Recalculate when your routine changes.
A new commute, seasonal school schedule, remote-work change, second job, sports season, or added caregiving trips can alter weekly mileage more than the price itself. The estimate is only as accurate as the miles you plan to drive.
Recalculate before travel.
Trips introduce different price environments, longer distances, and less predictable refill timing. If you are crossing regions or states, route planning becomes part of cost planning.
Recalculate when your vehicle changes.
A rental, borrowed car, replacement vehicle, maintenance issue, or heavier use of heating and cooling can change real-world efficiency enough to make an older estimate stale.
Recalculate during wider cost pressure.
When household budgets are already under strain from food, housing, or borrowing costs, fuel spending often gets noticed sooner. It can help to review gas costs alongside other recurring expenses instead of treating them as isolated.

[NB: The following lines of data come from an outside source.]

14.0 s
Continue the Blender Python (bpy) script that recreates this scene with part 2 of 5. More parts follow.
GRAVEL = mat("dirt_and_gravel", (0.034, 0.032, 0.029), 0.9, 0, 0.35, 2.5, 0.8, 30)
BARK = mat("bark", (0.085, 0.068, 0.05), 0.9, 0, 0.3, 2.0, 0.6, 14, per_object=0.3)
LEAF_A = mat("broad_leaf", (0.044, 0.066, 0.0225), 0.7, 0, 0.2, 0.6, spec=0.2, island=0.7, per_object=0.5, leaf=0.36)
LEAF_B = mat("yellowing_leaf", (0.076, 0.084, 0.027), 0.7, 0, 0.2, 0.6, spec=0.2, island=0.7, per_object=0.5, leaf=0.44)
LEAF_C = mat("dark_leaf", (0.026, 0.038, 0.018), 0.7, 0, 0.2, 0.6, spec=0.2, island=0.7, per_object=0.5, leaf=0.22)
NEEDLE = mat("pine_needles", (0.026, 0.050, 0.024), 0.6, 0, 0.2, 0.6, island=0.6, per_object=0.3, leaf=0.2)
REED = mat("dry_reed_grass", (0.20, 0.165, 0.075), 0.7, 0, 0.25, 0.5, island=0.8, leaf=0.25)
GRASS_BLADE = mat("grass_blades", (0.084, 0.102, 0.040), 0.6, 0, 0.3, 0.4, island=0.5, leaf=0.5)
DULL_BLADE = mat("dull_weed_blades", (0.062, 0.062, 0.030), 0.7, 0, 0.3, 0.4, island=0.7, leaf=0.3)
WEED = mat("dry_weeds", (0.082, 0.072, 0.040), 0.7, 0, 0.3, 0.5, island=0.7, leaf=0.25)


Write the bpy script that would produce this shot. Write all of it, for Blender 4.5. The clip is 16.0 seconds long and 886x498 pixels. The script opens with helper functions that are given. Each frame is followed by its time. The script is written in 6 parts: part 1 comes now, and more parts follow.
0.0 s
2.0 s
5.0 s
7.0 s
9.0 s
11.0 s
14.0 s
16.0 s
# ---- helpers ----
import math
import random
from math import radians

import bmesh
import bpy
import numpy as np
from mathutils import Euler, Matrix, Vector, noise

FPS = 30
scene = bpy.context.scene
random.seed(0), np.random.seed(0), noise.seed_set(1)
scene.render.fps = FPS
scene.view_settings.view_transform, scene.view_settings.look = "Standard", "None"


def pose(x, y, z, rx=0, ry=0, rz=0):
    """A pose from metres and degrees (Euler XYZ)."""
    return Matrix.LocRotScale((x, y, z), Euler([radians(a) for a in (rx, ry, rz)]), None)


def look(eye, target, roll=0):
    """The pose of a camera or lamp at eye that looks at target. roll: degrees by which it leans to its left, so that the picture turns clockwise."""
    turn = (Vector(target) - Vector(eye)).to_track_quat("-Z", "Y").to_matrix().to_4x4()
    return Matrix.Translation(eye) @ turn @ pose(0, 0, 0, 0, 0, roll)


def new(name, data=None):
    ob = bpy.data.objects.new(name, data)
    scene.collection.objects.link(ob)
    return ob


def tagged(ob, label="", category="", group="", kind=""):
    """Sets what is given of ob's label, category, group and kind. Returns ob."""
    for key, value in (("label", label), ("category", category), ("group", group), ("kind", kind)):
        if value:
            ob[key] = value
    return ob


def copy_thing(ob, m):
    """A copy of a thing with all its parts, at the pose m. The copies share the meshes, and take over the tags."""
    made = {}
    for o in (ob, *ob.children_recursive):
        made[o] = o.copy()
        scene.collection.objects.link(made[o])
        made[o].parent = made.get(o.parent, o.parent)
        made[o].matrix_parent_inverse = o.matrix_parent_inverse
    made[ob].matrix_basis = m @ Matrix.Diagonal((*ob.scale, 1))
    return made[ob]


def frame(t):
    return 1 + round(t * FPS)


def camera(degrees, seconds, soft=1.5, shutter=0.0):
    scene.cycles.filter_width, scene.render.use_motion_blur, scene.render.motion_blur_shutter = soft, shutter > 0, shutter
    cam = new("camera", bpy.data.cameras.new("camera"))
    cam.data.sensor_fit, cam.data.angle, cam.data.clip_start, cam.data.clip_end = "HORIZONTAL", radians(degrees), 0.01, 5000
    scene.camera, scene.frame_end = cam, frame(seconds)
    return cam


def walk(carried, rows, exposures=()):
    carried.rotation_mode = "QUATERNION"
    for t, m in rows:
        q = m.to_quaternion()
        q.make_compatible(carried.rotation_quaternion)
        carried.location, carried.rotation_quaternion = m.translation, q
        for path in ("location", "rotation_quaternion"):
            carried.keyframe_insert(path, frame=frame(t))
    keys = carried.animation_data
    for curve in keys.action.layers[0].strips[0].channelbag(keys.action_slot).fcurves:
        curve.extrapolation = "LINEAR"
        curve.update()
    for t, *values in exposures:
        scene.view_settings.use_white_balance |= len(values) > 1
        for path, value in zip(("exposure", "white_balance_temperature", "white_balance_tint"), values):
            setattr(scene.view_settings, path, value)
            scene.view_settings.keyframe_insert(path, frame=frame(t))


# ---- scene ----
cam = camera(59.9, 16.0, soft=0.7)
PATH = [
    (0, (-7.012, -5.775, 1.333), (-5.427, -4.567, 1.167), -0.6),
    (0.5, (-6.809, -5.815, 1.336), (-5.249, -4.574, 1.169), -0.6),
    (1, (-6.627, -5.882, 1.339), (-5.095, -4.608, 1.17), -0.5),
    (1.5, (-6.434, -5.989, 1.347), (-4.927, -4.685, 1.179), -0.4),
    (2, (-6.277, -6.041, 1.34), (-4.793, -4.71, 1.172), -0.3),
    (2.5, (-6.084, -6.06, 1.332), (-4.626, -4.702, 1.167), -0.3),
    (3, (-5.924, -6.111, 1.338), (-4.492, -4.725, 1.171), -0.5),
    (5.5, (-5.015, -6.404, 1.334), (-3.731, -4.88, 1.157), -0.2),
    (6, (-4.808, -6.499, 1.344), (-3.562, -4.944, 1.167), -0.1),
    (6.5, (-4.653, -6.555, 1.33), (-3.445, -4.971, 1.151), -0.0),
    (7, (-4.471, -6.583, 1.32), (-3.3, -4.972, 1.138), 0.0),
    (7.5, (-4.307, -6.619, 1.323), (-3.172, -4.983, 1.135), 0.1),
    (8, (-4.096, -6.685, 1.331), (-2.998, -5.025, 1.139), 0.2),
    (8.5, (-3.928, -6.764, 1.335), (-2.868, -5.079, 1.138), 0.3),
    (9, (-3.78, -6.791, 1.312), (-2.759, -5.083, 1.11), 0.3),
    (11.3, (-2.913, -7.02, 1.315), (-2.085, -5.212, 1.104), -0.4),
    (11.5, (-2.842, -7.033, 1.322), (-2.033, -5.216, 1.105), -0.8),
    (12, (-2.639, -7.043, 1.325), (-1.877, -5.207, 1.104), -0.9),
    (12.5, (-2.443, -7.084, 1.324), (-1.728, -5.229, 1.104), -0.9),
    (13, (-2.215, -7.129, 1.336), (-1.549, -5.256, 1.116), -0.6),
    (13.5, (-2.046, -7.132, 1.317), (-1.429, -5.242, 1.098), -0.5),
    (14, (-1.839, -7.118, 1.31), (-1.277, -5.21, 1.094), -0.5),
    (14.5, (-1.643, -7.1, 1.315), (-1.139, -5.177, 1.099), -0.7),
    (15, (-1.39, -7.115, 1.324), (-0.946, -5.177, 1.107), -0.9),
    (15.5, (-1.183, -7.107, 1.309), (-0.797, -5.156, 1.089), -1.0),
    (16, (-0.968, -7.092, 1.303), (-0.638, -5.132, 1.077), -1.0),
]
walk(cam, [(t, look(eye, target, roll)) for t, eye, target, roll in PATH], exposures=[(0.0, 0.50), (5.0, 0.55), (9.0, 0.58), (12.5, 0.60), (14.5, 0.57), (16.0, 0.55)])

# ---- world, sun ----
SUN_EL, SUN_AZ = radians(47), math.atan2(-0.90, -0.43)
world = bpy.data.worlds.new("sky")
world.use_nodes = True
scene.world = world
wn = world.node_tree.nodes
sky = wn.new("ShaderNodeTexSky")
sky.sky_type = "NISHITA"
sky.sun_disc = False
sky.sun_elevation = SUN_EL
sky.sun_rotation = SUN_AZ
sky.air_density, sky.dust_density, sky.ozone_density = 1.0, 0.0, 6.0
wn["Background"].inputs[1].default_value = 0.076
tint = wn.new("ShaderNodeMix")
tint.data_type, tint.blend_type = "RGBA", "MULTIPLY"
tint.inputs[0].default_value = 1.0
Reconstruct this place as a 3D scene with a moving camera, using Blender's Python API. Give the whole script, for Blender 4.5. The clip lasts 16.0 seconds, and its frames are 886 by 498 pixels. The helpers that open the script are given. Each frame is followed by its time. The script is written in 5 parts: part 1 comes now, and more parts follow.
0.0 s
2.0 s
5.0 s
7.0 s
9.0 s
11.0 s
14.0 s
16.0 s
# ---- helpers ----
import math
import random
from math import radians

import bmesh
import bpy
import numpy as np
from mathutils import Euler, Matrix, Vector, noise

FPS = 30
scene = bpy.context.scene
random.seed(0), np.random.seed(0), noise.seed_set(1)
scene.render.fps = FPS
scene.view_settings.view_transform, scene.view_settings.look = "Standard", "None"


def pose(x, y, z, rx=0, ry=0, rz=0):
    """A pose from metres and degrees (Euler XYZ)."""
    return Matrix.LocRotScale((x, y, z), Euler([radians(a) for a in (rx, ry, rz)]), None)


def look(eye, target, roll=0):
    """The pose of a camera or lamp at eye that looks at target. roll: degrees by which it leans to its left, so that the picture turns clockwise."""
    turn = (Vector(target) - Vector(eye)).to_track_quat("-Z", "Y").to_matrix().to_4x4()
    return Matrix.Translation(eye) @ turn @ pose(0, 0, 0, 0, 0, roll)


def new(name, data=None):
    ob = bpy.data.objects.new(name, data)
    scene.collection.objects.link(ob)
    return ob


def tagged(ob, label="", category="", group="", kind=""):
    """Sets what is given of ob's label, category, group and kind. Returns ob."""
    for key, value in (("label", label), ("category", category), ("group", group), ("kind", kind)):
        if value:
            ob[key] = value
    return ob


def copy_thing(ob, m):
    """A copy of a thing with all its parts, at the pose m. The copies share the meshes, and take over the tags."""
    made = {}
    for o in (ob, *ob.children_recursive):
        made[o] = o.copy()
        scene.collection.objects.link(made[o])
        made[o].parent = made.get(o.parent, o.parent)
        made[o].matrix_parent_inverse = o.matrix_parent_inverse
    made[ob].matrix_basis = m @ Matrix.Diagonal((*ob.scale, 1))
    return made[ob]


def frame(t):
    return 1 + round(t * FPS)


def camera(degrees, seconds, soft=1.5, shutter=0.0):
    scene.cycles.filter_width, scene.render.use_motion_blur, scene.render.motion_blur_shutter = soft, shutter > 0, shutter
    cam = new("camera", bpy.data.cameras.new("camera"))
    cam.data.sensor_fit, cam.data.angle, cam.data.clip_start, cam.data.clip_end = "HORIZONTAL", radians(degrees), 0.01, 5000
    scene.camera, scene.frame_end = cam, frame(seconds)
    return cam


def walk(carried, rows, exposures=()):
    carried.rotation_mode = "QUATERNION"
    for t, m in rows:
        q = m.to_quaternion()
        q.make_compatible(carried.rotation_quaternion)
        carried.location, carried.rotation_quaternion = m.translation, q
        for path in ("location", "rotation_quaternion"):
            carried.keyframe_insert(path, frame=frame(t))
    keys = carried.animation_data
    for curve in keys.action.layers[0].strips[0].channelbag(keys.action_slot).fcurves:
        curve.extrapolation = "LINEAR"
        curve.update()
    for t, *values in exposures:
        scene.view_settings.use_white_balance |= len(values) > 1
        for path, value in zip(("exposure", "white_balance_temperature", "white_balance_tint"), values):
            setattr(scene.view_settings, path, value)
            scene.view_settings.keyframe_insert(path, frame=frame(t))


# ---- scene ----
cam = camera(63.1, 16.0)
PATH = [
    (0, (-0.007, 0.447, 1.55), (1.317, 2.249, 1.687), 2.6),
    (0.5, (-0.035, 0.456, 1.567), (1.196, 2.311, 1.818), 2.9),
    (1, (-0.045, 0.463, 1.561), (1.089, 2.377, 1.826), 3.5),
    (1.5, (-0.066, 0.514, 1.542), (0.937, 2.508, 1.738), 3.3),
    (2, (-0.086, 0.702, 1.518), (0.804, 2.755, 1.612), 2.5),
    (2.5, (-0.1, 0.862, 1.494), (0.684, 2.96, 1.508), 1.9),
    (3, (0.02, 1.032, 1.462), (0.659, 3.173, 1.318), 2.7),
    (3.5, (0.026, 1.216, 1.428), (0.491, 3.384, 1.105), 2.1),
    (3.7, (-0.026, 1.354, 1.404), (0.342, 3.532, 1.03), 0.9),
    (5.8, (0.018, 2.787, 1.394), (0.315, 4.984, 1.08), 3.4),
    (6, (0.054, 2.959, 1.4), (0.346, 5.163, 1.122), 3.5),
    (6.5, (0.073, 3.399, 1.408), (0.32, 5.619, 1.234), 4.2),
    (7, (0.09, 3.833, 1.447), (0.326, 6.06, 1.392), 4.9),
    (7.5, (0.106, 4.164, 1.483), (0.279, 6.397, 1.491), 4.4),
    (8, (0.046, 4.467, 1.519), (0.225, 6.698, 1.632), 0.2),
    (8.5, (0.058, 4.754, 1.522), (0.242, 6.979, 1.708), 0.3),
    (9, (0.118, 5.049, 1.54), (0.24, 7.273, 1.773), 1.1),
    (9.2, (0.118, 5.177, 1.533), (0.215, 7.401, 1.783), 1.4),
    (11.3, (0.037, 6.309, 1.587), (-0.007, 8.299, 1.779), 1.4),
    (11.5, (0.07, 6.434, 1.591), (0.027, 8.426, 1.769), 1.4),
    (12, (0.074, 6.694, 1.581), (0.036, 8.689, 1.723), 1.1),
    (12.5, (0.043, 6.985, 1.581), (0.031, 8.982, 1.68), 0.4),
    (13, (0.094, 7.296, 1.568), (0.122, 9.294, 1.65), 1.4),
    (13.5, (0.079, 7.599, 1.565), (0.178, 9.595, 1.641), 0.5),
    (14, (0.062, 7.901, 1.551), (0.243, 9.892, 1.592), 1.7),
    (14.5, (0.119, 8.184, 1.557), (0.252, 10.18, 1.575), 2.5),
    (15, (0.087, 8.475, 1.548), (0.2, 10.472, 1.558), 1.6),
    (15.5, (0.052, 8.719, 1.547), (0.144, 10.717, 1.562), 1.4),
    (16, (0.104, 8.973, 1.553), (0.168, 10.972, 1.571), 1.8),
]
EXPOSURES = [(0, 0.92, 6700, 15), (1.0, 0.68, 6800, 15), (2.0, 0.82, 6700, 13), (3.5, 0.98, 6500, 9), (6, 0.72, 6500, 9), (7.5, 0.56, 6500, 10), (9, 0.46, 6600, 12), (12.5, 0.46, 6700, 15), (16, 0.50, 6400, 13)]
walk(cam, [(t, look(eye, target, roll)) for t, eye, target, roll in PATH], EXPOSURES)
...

To make this page truly useful, keep a short checklist:
- Check your local per-gallon price.
- Estimate your weekly miles honestly.
- Use a realistic mpg figure based on actual driving.
- Run the formula for both a normal week and a higher-use week.
- Save the result as a weekly and monthly number.
- Update again when prices or mileage change.
If your daily routine depends heavily on driving conditions, combine fuel tracking with our Traffic Alert Tracker: Road Closures, Transit Delays, and Commute Disruptions. Congestion, detours, and travel delays can affect fuel use even when pump prices stay the same.
The larger takeaway is simple: the most useful gas price coverage is not just a snapshot of what happened today. It is a repeatable tool. By comparing the national gas average with state gas prices, then translating those numbers into your own miles, gallons, and weekly cost, you get a clearer view of how fuel price trends affect real decisions. That makes this page worth revisiting whenever the market moves, your schedule shifts, or your budget needs a closer look.